Yes, and it’s one of the most underappreciated causes of sewer lateral damage in alpine communities. Kings Beach sits at approximately 6,240 feet elevation, and the soil around underground pipes freezes and thaws repeatedly each winter. When soil freezes, it expands and that expansion puts lateral pressure on pipes, shifts their alignment, and widens existing cracks or joint gaps. When it thaws, the soil settles back, sometimes unevenly, which can create low spots or bellies in the line where waste accumulates.
A pipe that had a hairline crack five years ago may have had that crack progressively widened by multiple freeze-thaw seasons since then. This kind of damage doesn’t cause an obvious, sudden backup it develops slowly, which is exactly why it often goes undetected until it’s a bigger problem. A sewer line camera inspection is the only way to see whether your lateral has been affected without digging up the yard to look.
Vacancy is actually one of the strongest reasons to get a sewer camera inspection on a Kings Beach property. When a home sits empty, slow-developing problems root intrusion, partial blockages, joint separations continue progressing with no one around to notice the early warning signs. There’s no slow drain to catch your attention, no smell to raise a flag. By the time your first summer renters arrive or you open the cabin after ski season, what was a manageable issue in October may have become a full backup.
For short-term rental properties, the stakes are higher. A sewer failure during peak occupancy means lost rental income, a property pulled from the calendar, and the kind of guest experience that shows up in reviews. A proactive sewer blockage inspection before the busy season late spring is ideal, after snowmelt but before summer arrivals is a straightforward way to make sure the property is ready for the load it’s about to take on.
The camera travels through your sewer lateral from the cleanout access point to the main, and our technician narrates what’s visible in real time. You’re watching the same footage we are. Common findings include root intrusion through pipe joints, grease or debris buildup causing partial blockages, cracks or fractures in the pipe wall, joint separations where sections of pipe have shifted apart, and pipe belly a low spot where the line has sagged and waste pools instead of flowing through.
The locating transmitter built into the camera system marks problem areas above ground with precise measurements, so you know the exact depth and location of any issue found. After the inspection, you receive documented findings recorded footage and a written summary. For absentee property owners managing a Kings Beach rental from out of the area, that documentation means you’re not making a $6,000 repair decision based on a phone call. You have the footage, you have the findings, and you can make an informed call on your own timeline.
That’s exactly the question a sewer camera inspection is designed to answer and it’s a question worth asking carefully, because the difference between a spot repair and a full lateral replacement is significant in terms of cost and disruption.
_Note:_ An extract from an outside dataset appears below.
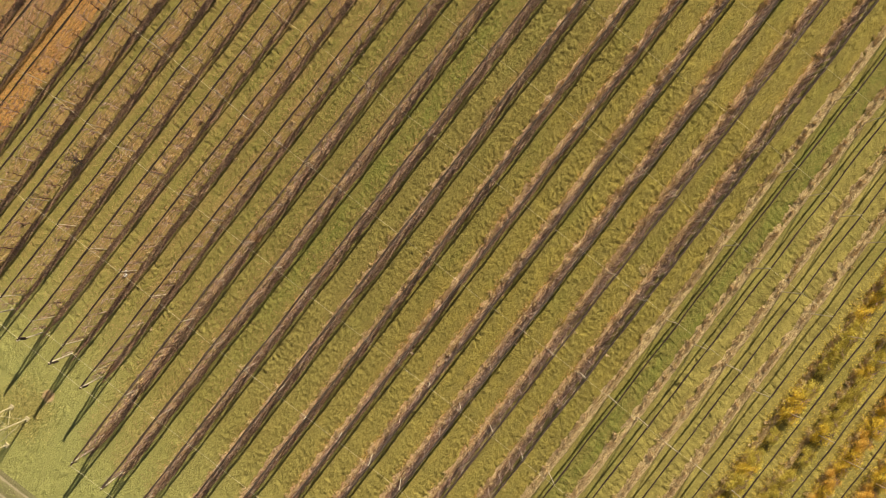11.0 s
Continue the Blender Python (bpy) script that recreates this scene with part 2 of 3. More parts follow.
M_PALEGRASS = by_piece("pale_straw", [(0.62, 0.50, 0.22), (0.72, 0.60, 0.30), (0.52, 0.40, 0.16)], 0.9)
M_DRY = by_piece("dry_grass", [(0.42, 0.36, 0.12), (0.52, 0.45, 0.18), (0.34, 0.30, 0.09)], 0.9)
M_LITTER = by_piece("leaf_litter", [(0.44, 0.22, 0.09), (0.54, 0.30, 0.11), (0.32, 0.15, 0.07), (0.52, 0.36, 0.18)], 0.9)
M_TAN = by_piece("tan_leaves", [(0.50, 0.28, 0.145), (0.58, 0.35, 0.19), (0.42, 0.20, 0.11), (0.54, 0.31, 0.15)], 0.9)
M_ORANGE = by_piece("orange_leaves", [(0.58, 0.30, 0.09), (0.64, 0.38, 0.12), (0.46, 0.21, 0.06), (0.56, 0.35, 0.15)], 0.9)
M_WEED = by_piece("weeds", [(0.06, 0.062, 0.022), (0.15, 0.15, 0.05), (0.12, 0.09, 0.045), (0.23, 0.19, 0.09)], 0.9)
M_ROWWEED = by_piece("row_weeds", [(0.26, 0.20, 0.075), (0.42, 0.31, 0.17), (0.19, 0.17, 0.05), (0.34, 0.23, 0.13)], 0.9)
M_RING = two_scale("old_concrete", (0.46, 0.39, 0.22), (0.40, 0.34, 0.2), (0.3, 0.25, 0.15), 2.0, 14.0, relief=0.5, depth=0.01)
M_STONE = two_scale("field_stone", (0.27, 0.24, 0.18), (0.22, 0.19, 0.14), (0.16, 0.14, 0.10), 3.0, 16.0, relief=0.6, depth=0.02)
M_WHITE = two_scale("white_plastic", (0.75, 0.74, 0.70), (0.65, 0.63, 0.58), (0.5, 0.48, 0.44), 6.0, 30.0, rough=0.5, relief=0.3, depth=0.01)
M_DARK = by_piece("dark_bark", [(0.05, 0.045, 0.045), (0.10, 0.085, 0.08)], 0.9)
M_CABLE = two_scale("cable_aluminium", (0.66, 0.62, 0.50), (0.6, 0.57, 0.46), (0.55, 0.52, 0.42), 1.0, 8.0, rough=0.5, relief=0)
M_CLAY = two_scale("insulator_clay", (0.22, 0.07, 0.04), (0.28, 0.10, 0.06), (0.15, 0.05, 0.03), 3.0, 20.0, rough=0.3, relief=0)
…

Our trenchless sewer inspection gives you the specific location, length, and nature of any damage, which is what determines the right repair path.
A single crack or root intrusion at a specific joint might be addressed with a localized pipe lining repair no full excavation required. A lateral with multiple points of failure across its length, or one that has shifted significantly due to decades of freeze-thaw movement in Kings Beach’s mountain soil, may need more extensive work. Our camera findings tell you which situation you’re actually dealing with. We assess what’s there and give you an honest recommendation not the most expensive option by default. The inspection is the starting point for that conversation, not a sales pitch for a replacement you may not need.